Hint:To solve the above question given above, we will separately calculate the value of each term that is in multiplication and division with other terms in terms of A only. Then we will convert all the other trigonometric functions into sin and cosec functions. Then we will put the values of all the terms in the left hand side of the question and solve it.

Complete step-by-step answer:
To find the value of the left hand side of the question, we will find the value of each form that is in multiplication and division with other terms. First we will find the value of cosec (90-A). We will convert the cosec into sin function. For this, we will use the identify shown below:
$\cos ec\theta =\dfrac{1}{\sin \theta }$
Thus, we will get: $\cos ec\left( 90-A \right)=\dfrac{1}{\sin \left( 90-A \right)}$
Now we will use the following identity in above equation
$\sin \left( 90-A \right)=\cos A$
Thus, we will get:
$\cos ec\left( 90-A \right)=\dfrac{1}{\cos A}............\left( 1 \right)$
Now we will convert $\sin \left( 180-A \right)$ to simple form with the help of identify:
$\sin \left( 180-\theta \right)=\sin \theta $
Thus, we will get:
$\sin \left( 180-A \right)=\operatorname{sinA}..........\left( 2 \right)$
Now we will convert the $\cot \left( 360-A \right)$ into simple form with the help of following identity:
$\cot \left( \theta \right)=\cot \left( \theta -360 \right)$
Thus, we will get
$\begin{align}
  & \cot \left( 360-A \right)=\cot \left( 360-A-360 \right) \\
 & \cot \left( 360-A \right)=\cot \left( -A \right) \\
\end{align}$
Now we will convert into lines and cosine terms with the help of following identity:
$\cot \theta =\dfrac{\cos \theta }{\sin \theta }$
Thus, we will get:
$\cot \left( 360-A \right)=\dfrac{\cos \left( -A \right)}{\sin \left( -A \right)}$
Now, cosine is even functions so $\cos \left( -\theta \right)=\cos \theta $ since is an odd function so $\text{ sin}\left( -\theta \right)=-\sin \theta $. Thus, we will get:
$\begin{align}
  & \ \cos \left( 360-A \right)=\dfrac{\cos A}{-\sin A} \\
 & \Rightarrow \cos \left( 360-A \right)=\dfrac{-\cos A}{\sin A}..........\left( 3 \right) \\
\end{align}$
Now, we will convert sec (180+A) into cosine terms with the help of following identity:
$\sec \theta =\dfrac{1}{\cos \theta }$
Therefore, we get:
$\sec \left( 180+A \right)=\dfrac{1}{\cos \left( 180+A \right)}$
Now, we will convert $\cos \left( 180+\theta \right)=-\cos \theta .$ So we will get:
$\sec \left( 180+A \right)=\dfrac{1}{-\cos A}..........\left( 4 \right)$
Now, we will convert tan (90+A) into sine and cosine forms.

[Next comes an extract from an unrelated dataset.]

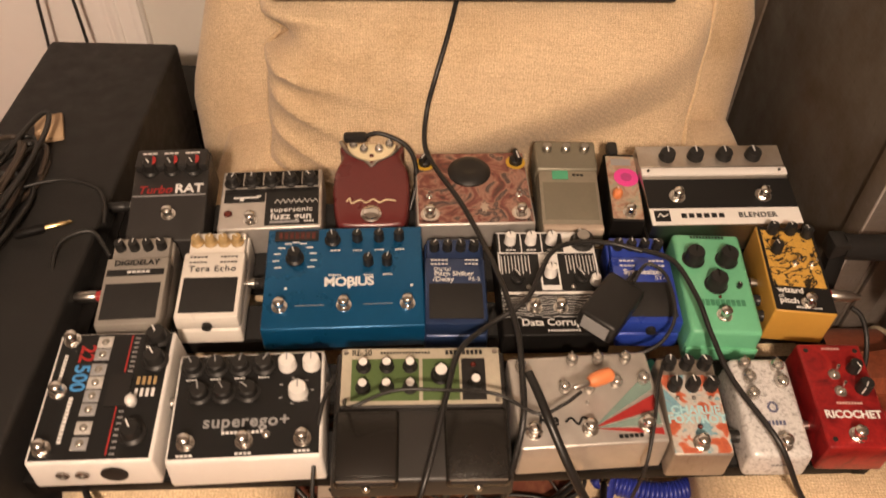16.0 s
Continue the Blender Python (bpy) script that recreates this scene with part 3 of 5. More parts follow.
    for i in range(5):
        part("letter_bar", bars(B(), 1, 0.0062, 0.0095, 0, pose(-0.0368 + i * 0.0124, -0.0016, Z0 + 0.041) @ FRONT), BLACKPRINT, pl)
    t = prism(B(), [(-0.006, -0.0045), (0.006, -0.0045), (0, 0.006)], 0, 0.0003, m=pose(-0.056, -0.0016, Z0 + 0.041) @ FRONT)
    part("emblem", t, BLACKPRINT, pl)
    part("plate_digits", face_text("0443 05458", 0.0115, GREYPRINT, wide=1.1), None, pl, m=pose(-0.020, -0.0016, Z0 + 0.023) @ FRONT)
    for dx in (-0.064, 0.028):
        for dz in (0.017, 0.051):
            part("rivet", lathe(B(), [(0.002, 0), (0.0015, 0.001), (0.0002, 0.0013)], 8, pose(dx, -0.0012, Z0 + dz, 90)), CHROME, pl)
    part("handle_plate", box(B(), (0.115, 0.003, 0.024), (0.012, -0.0018, Z0 + 0.108), 0.001), ALU, e2)
    h = tube(B(), [(-0.045, -0.004, Z0 + 0.105), (-0.046, -0.010, Z0 + 0.09), (-0.044, -0.012, Z0 + 0.070), (0.012, -0.012, Z0 + 0.066), (0.068, -0.012, Z0 + 0.070), (0.070, -0.010, Z0 + 0.09), (0.069, -0.004, Z0 + 0.105)], 0.0042, 10, 6)
    part("folding_handle", h, CHROME, e2)
    part("patch", box(B(), (0.06, 0.001, 0.03), (0.09, -0.0007, Z0 + 0.092), 0.0003), ALU, e2, "dull smear on the metal")


cart()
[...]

Thus, we will get:
$\tan \left( 90+A \right)=\dfrac{\sin \left( 90+A \right)}{\cos \left( 90+A \right)}$
Now, we know that, $\sin \left( 90+\theta \right)=\cos \theta \ \text{and cos}\left( 90+\theta \right)=-\sin \theta $ so we will have:
$\begin{align}
  & \ \ \tan \left( 90+A \right)=\dfrac{\cos A}{-\sin A} \\
 & \Rightarrow \tan \left( 90+A \right)=\dfrac{-\cos A}{\sin A}...........\left( 5 \right) \\
\end{align}$
Now, $\sin \left( -\theta \right)$ can also be written as$-\sin \theta .$ So, we will get:
$\sin \left( -A \right)=-\sin A..........\left( 6 \right)$
Now, we will put the values of $\left( 1 \right),\left( 2 \right),\left( 3 \right),\left( 4 \right),\left( 5 \right)\text{and}\left( 6 \right)$ into LHS of the equation. Thus, we will get:
$\begin{align}
  & LHS=\dfrac{\left( \dfrac{1}{\cos A} \right)\left( \sin A \right)\left( \dfrac{-\cos A}{\sin A} \right)}{\left( \dfrac{-1}{\cos A} \right)\left( \dfrac{-\cos A}{\sin A} \right)\left( -\sin A \right)} \\
 & \Rightarrow LHS=\dfrac{\left( -1 \right)}{\left( -1 \right)} \\
 & \Rightarrow LHS=1 \\
 & \Rightarrow LHS=RHS \\
\end{align}$
Hence proved.

Note: There is nothing given about the values of A in the question. This does not mean that we can have any value of A. At some value of A, the LHS is not defined. These values are $0,\dfrac{\pi }{2},\pi ,\dfrac{3\pi }{2},2\pi ........\text{etc}\text{.}$ Thus the value of A cannot be $\dfrac{n\pi }{2}$ because in this case LHS is not defined.